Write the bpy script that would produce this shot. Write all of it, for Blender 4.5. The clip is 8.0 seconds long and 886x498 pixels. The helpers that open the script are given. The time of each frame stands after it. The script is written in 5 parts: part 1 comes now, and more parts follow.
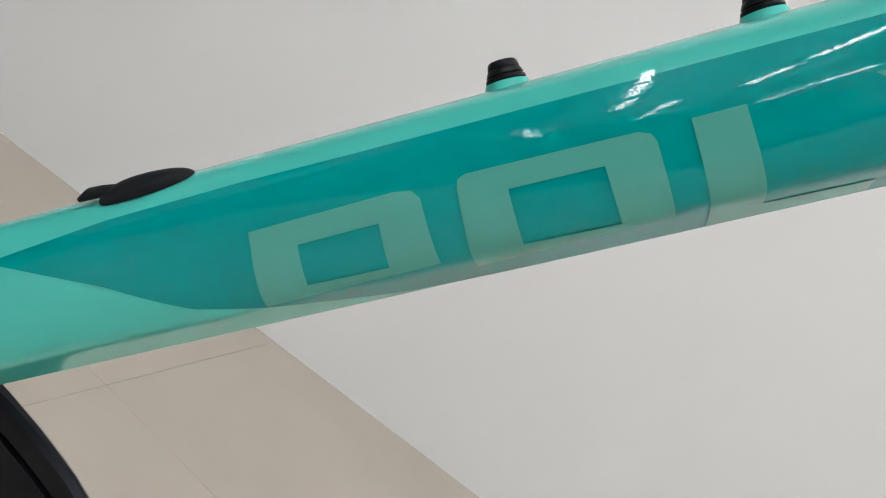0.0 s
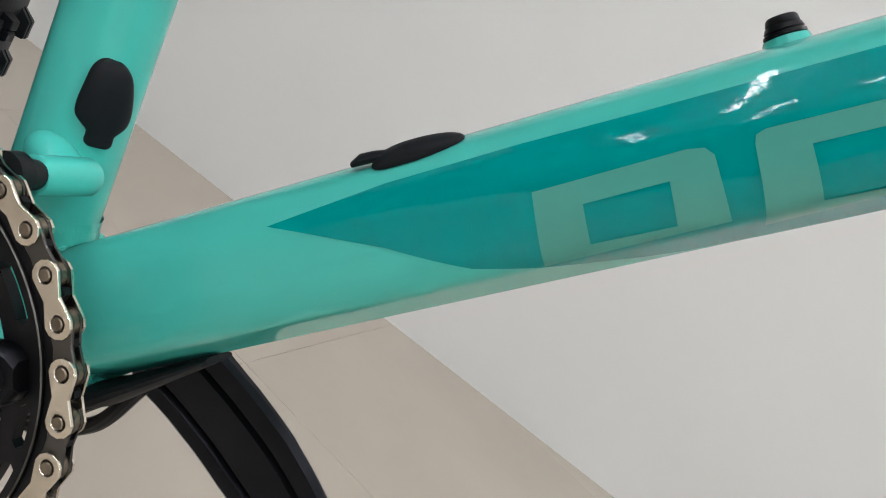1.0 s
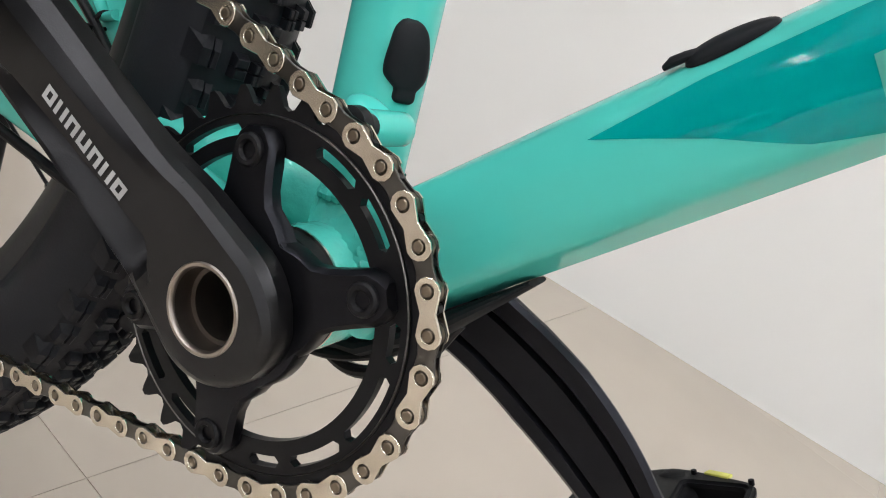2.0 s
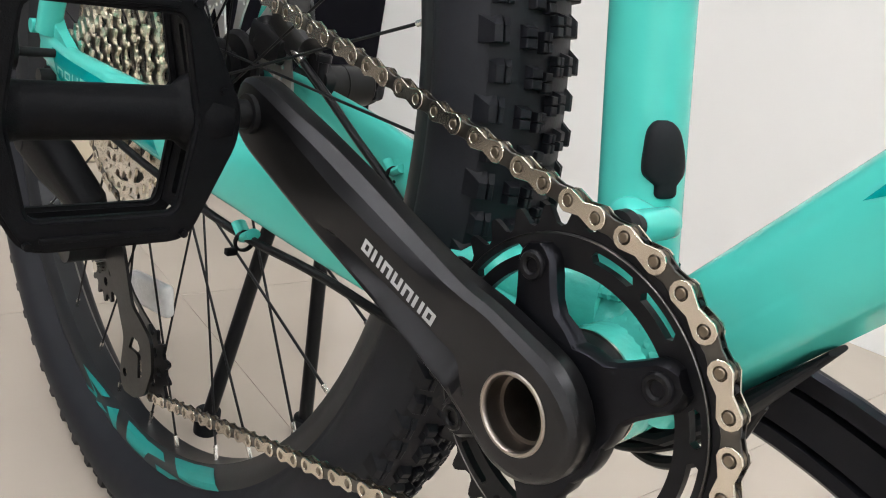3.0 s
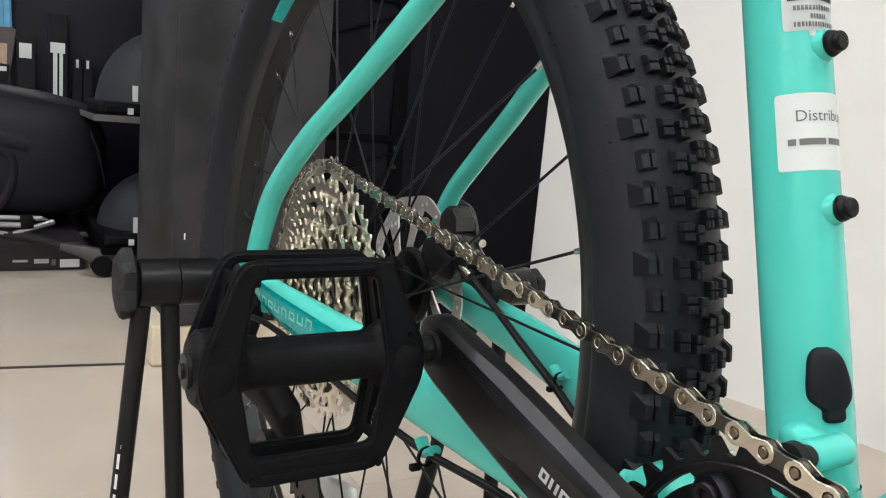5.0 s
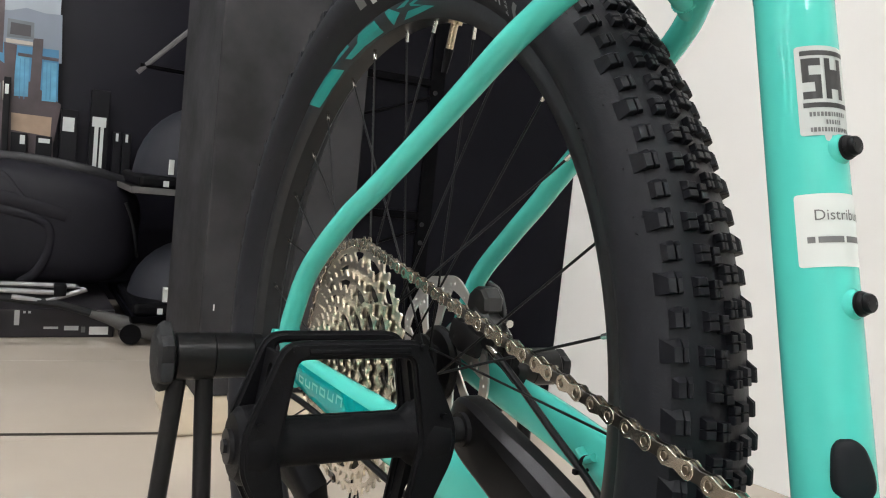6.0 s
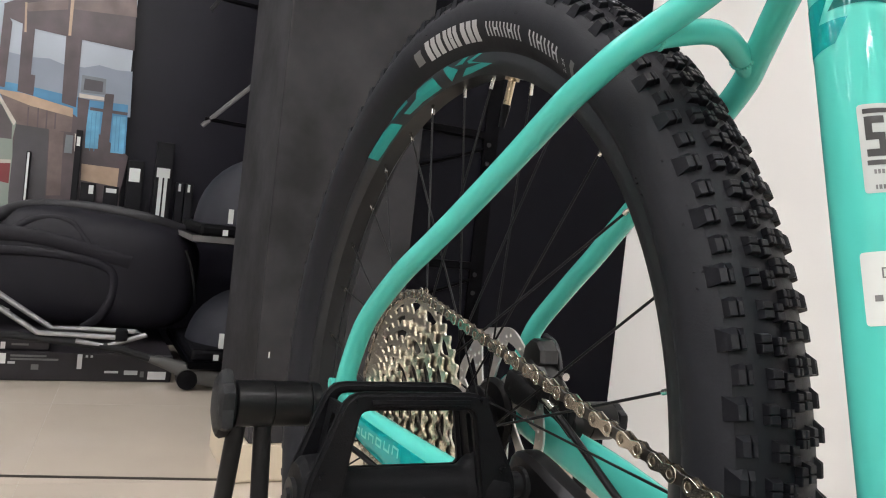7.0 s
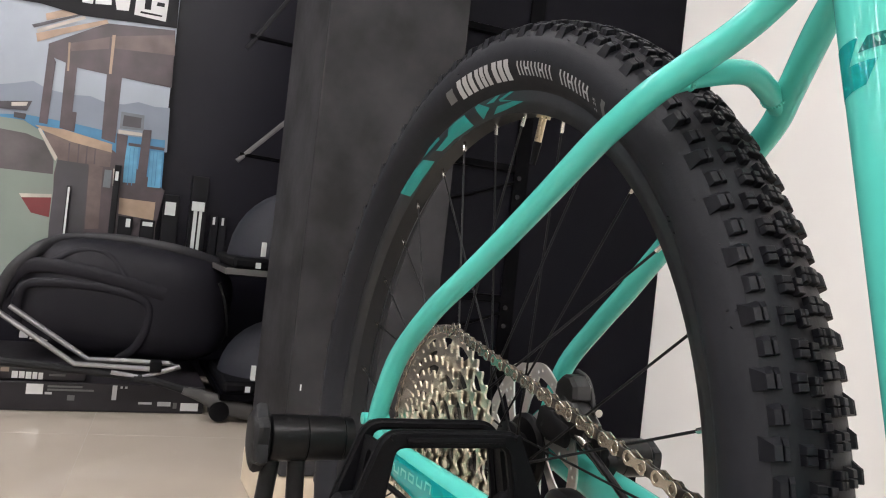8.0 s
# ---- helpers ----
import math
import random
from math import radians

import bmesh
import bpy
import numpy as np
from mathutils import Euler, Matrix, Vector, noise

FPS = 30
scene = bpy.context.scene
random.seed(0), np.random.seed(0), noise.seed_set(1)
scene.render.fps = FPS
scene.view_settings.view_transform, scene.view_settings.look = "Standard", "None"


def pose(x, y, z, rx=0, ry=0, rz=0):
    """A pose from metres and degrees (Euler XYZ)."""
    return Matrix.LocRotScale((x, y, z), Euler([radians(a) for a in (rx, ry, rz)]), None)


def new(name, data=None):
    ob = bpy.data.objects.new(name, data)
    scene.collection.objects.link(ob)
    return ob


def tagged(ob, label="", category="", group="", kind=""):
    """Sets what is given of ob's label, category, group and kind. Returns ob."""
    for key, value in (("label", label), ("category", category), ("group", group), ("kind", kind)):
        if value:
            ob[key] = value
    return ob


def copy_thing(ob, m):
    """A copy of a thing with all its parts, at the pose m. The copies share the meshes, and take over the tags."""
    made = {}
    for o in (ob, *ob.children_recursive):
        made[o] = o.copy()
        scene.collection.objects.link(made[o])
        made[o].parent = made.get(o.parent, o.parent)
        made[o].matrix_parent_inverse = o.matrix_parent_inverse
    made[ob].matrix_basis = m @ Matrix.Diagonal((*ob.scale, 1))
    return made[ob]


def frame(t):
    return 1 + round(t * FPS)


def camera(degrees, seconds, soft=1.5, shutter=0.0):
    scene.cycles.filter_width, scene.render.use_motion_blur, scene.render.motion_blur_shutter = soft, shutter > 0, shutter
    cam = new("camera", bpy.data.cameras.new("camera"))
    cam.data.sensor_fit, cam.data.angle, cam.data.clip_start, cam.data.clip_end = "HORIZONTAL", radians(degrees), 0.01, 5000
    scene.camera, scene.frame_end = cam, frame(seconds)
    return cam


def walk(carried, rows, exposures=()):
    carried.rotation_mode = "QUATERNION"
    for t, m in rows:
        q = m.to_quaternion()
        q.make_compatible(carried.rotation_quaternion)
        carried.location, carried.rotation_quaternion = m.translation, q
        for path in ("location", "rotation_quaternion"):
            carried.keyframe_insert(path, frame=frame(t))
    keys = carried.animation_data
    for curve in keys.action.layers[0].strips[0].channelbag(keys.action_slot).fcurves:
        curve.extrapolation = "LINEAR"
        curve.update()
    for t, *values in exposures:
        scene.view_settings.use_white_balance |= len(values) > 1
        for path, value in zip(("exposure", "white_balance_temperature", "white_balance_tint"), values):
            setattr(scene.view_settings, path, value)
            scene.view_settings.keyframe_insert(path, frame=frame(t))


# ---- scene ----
cam = camera(58.9, 8.0, soft=1.1)
PATH = [
    (0.0, 0.1691, -0.1986, 0.5353, 78.75, -38.81, 13.67),
    (0.5, 0.1548, -0.2013, 0.5194, 76.30, -38.71, 16.70),
    (1.0, 0.1396, -0.2116, 0.5025, 72.84, -37.02, 21.82),
    (1.5, 0.1222, -0.2312, 0.4741, 69.55, -33.40, 25.60),
    (2.0, 0.1249, -0.2406, 0.4625, 67.03, -26.55, 32.73),
    (2.2, 0.1253, -0.2465, 0.4618, 66.75, -22.81, 36.16),
    (3.3, 0.1391, -0.2625, 0.4756, 71.00, -8.46, 52.43),
    (3.5, 0.1413, -0.2665, 0.4791, 72.45, -7.41, 54.09),
    (4.0, 0.1430, -0.2754, 0.4837, 75.64, -6.19, 57.18),
    (4.5, 0.1465, -0.2800, 0.4887, 78.05, -5.93, 58.60),
    (4.7, 0.1479, -0.2787, 0.4959, 78.71, -5.32, 58.89),
    (5.8, 0.1562, -0.2901, 0.5102, 84.18, -5.93, 60.63),
    (6.0, 0.1600, -0.2930, 0.5111, 85.08, -5.98, 61.19),
    (6.5, 0.1617, -0.2985, 0.5129, 86.94, -6.40, 62.90),
    (7.0, 0.1633, -0.3001, 0.5130, 88.27, -6.25, 64.93),
    (7.5, 0.1670, -0.3031, 0.5150, 89.44, -6.31, 66.28),
    (8.0, 0.1679, -0.3049, 0.5163, 90.33, -6.21, 67.10),
]
EXPOSURES = [(0.0, -0.32, 6330, 11), (1.0, -0.32, 6330, 11), (2.0, 0.04, 6400, 12), (3.5, 0.25, 6450, 12), (6.0, 0.25, 6600, 11), (7.0, 0.26, 6680, 14), (8.0, 0.27, 6720, 16)]
walk(cam, [(t, pose(x, y, z, rx, ry, rz)) for t, x, y, z, rx, ry, rz in PATH], EXPOSURES)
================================
→ **Goal**
Every line is to be duplicated exactly, though pictures stay out.

→ **Task output**
Write the bpy script that would produce this shot. Write all of it, for Blender 4.5. The clip is 8.0 seconds long and 886x498 pixels. The helpers that open the script are given. The time of each frame stands after it. The script is written in 5 parts: part 1 comes now, and more parts follow.
0.0 s
1.0 s
2.0 s
3.0 s
5.0 s
6.0 s
7.0 s
8.0 s
# ---- helpers ----
import math
import random
from math import radians

import bmesh
import bpy
import numpy as np
from mathutils import Euler, Matrix, Vector, noise

FPS = 30
scene = bpy.context.scene
random.seed(0), np.random.seed(0), noise.seed_set(1)
scene.render.fps = FPS
scene.view_settings.view_transform, scene.view_settings.look = "Standard", "None"


def pose(x, y, z, rx=0, ry=0, rz=0):
    """A pose from metres and degrees (Euler XYZ)."""
    return Matrix.LocRotScale((x, y, z), Euler([radians(a) for a in (rx, ry, rz)]), None)


def new(name, data=None):
    ob = bpy.data.objects.new(name, data)
    scene.collection.objects.link(ob)
    return ob


def tagged(ob, label="", category="", group="", kind=""):
    """Sets what is given of ob's label, category, group and kind. Returns ob."""
    for key, value in (("label", label), ("category", category), ("group", group), ("kind", kind)):
        if value:
            ob[key] = value
    return ob


def copy_thing(ob, m):
    """A copy of a thing with all its parts, at the pose m. The copies share the meshes, and take over the tags."""
    made = {}
    for o in (ob, *ob.children_recursive):
        made[o] = o.copy()
        scene.collection.objects.link(made[o])
        made[o].parent = made.get(o.parent, o.parent)
        made[o].matrix_parent_inverse = o.matrix_parent_inverse
    made[ob].matrix_basis = m @ Matrix.Diagonal((*ob.scale, 1))
    return made[ob]


def frame(t):
    return 1 + round(t * FPS)


def camera(degrees, seconds, soft=1.5, shutter=0.0):
    scene.cycles.filter_width, scene.render.use_motion_blur, scene.render.motion_blur_shutter = soft, shutter > 0, shutter
    cam = new("camera", bpy.data.cameras.new("camera"))
    cam.data.sensor_fit, cam.data.angle, cam.data.clip_start, cam.data.clip_end = "HORIZONTAL", radians(degrees), 0.01, 5000
    scene.camera, scene.frame_end = cam, frame(seconds)
    return cam


def walk(carried, rows, exposures=()):
    carried.rotation_mode = "QUATERNION"
    for t, m in rows:
        q = m.to_quaternion()
        q.make_compatible(carried.rotation_quaternion)
        carried.location, carried.rotation_quaternion = m.translation, q
        for path in ("location", "rotation_quaternion"):
            carried.keyframe_insert(path, frame=frame(t))
    keys = carried.animation_data
    for curve in keys.action.layers[0].strips[0].channelbag(keys.action_slot).fcurves:
        curve.extrapolation = "LINEAR"
        curve.update()
    for t, *values in exposures:
        scene.view_settings.use_white_balance |= len(values) > 1
        for path, value in zip(("exposure", "white_balance_temperature", "white_balance_tint"), values):
            setattr(scene.view_settings, path, value)
            scene.view_settings.keyframe_insert(path, frame=frame(t))


# ---- scene ----
cam = camera(58.9, 8.0, soft=1.1)
PATH = [
    (0.0, 0.1691, -0.1986, 0.5353, 78.75, -38.81, 13.67),
    (0.5, 0.1548, -0.2013, 0.5194, 76.30, -38.71, 16.70),
    (1.0, 0.1396, -0.2116, 0.5025, 72.84, -37.02, 21.82),
    (1.5, 0.1222, -0.2312, 0.4741, 69.55, -33.40, 25.60),
    (2.0, 0.1249, -0.2406, 0.4625, 67.03, -26.55, 32.73),
    (2.2, 0.1253, -0.2465, 0.4618, 66.75, -22.81, 36.16),
    (3.3, 0.1391, -0.2625, 0.4756, 71.00, -8.46, 52.43),
    (3.5, 0.1413, -0.2665, 0.4791, 72.45, -7.41, 54.09),
    (4.0, 0.1430, -0.2754, 0.4837, 75.64, -6.19, 57.18),
    (4.5, 0.1465, -0.2800, 0.4887, 78.05, -5.93, 58.60),
    (4.7, 0.1479, -0.2787, 0.4959, 78.71, -5.32, 58.89),
    (5.8, 0.1562, -0.2901, 0.5102, 84.18, -5.93, 60.63),
    (6.0, 0.1600, -0.2930, 0.5111, 85.08, -5.98, 61.19),
    (6.5, 0.1617, -0.2985, 0.5129, 86.94, -6.40, 62.90),
    (7.0, 0.1633, -0.3001, 0.5130, 88.27, -6.25, 64.93),
    (7.5, 0.1670, -0.3031, 0.5150, 89.44, -6.31, 66.28),
    (8.0, 0.1679, -0.3049, 0.5163, 90.33, -6.21, 67.10),
]
EXPOSURES = [(0.0, -0.32, 6330, 11), (1.0, -0.32, 6330, 11), (2.0, 0.04, 6400, 12), (3.5, 0.25, 6450, 12), (6.0, 0.25, 6600, 11), (7.0, 0.26, 6680, 14), (8.0, 0.27, 6720, 16)]
walk(cam, [(t, pose(x, y, z, rx, ry, rz)) for t, x, y, z, rx, ry, rz in PATH], EXPOSURES)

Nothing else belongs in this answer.